-------- DATA EXCERPT

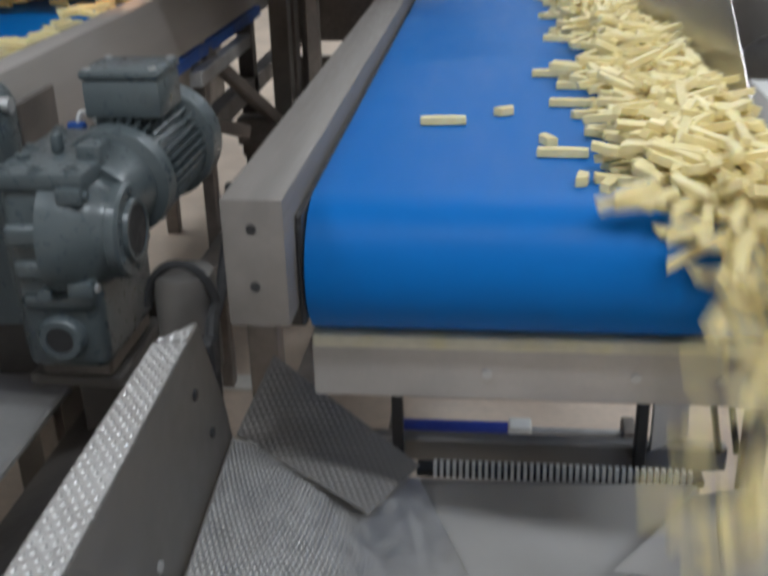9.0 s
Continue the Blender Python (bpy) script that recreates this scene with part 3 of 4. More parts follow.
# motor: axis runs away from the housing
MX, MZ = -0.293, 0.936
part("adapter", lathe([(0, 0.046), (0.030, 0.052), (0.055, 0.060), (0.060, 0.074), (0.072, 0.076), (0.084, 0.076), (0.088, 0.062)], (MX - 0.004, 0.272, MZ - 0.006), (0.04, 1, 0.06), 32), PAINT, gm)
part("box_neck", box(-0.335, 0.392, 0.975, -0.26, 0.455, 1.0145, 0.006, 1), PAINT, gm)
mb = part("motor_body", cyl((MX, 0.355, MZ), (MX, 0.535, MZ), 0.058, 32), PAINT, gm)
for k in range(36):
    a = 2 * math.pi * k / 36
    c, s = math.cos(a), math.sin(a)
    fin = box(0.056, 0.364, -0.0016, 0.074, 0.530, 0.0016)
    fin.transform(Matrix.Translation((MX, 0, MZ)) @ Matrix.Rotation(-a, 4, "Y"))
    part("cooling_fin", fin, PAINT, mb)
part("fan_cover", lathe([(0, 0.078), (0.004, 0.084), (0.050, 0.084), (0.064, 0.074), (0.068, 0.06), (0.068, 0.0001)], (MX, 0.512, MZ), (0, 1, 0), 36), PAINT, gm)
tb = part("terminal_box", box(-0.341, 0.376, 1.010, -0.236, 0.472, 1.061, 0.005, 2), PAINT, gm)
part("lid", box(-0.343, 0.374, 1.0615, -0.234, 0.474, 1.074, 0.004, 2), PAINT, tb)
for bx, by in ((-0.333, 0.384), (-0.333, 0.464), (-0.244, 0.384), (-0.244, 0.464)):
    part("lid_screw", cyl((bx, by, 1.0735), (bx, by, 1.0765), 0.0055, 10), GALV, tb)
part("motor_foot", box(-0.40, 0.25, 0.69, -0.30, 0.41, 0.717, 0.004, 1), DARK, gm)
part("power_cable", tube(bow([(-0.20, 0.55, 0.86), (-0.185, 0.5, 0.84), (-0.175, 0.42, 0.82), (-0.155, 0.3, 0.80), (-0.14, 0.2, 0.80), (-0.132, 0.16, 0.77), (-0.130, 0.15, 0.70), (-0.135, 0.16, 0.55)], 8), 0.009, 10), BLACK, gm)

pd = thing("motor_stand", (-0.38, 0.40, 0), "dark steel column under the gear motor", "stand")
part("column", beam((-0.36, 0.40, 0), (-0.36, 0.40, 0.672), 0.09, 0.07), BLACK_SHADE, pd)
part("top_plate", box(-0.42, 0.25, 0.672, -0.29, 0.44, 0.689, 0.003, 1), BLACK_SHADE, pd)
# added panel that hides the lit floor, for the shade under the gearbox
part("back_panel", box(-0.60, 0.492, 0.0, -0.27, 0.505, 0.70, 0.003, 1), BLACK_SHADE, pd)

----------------

Pictures are excluded; output everything else in the data verbatim.

9.0 s
Continue the Blender Python (bpy) script that recreates this scene with part 3 of 4. More parts follow.
# motor: axis runs away from the housing
MX, MZ = -0.293, 0.936
part("adapter", lathe([(0, 0.046), (0.030, 0.052), (0.055, 0.060), (0.060, 0.074), (0.072, 0.076), (0.084, 0.076), (0.088, 0.062)], (MX - 0.004, 0.272, MZ - 0.006), (0.04, 1, 0.06), 32), PAINT, gm)
part("box_neck", box(-0.335, 0.392, 0.975, -0.26, 0.455, 1.0145, 0.006, 1), PAINT, gm)
mb = part("motor_body", cyl((MX, 0.355, MZ), (MX, 0.535, MZ), 0.058, 32), PAINT, gm)
for k in range(36):
    a = 2 * math.pi * k / 36
    c, s = math.cos(a), math.sin(a)
    fin = box(0.056, 0.364, -0.0016, 0.074, 0.530, 0.0016)
    fin.transform(Matrix.Translation((MX, 0, MZ)) @ Matrix.Rotation(-a, 4, "Y"))
    part("cooling_fin", fin, PAINT, mb)
part("fan_cover", lathe([(0, 0.078), (0.004, 0.084), (0.050, 0.084), (0.064, 0.074), (0.068, 0.06), (0.068, 0.0001)], (MX, 0.512, MZ), (0, 1, 0), 36), PAINT, gm)
tb = part("terminal_box", box(-0.341, 0.376, 1.010, -0.236, 0.472, 1.061, 0.005, 2), PAINT, gm)
part("lid", box(-0.343, 0.374, 1.0615, -0.234, 0.474, 1.074, 0.004, 2), PAINT, tb)
for bx, by in ((-0.333, 0.384), (-0.333, 0.464), (-0.244, 0.384), (-0.244, 0.464)):
    part("lid_screw", cyl((bx, by, 1.0735), (bx, by, 1.0765), 0.0055, 10), GALV, tb)
part("motor_foot", box(-0.40, 0.25, 0.69, -0.30, 0.41, 0.717, 0.004, 1), DARK, gm)
part("power_cable", tube(bow([(-0.20, 0.55, 0.86), (-0.185, 0.5, 0.84), (-0.175, 0.42, 0.82), (-0.155, 0.3, 0.80), (-0.14, 0.2, 0.80), (-0.132, 0.16, 0.77), (-0.130, 0.15, 0.70), (-0.135, 0.16, 0.55)], 8), 0.009, 10), BLACK, gm)

pd = thing("motor_stand", (-0.38, 0.40, 0), "dark steel column under the gear motor", "stand")
part("column", beam((-0.36, 0.40, 0), (-0.36, 0.40, 0.672), 0.09, 0.07), BLACK_SHADE, pd)
part("top_plate", box(-0.42, 0.25, 0.672, -0.29, 0.44, 0.689, 0.003, 1), BLACK_SHADE, pd)
# added panel that hides the lit floor, for the shade under the gearbox
part("back_panel", box(-0.60, 0.492, 0.0, -0.27, 0.505, 0.70, 0.003, 1), BLACK_SHADE, pd)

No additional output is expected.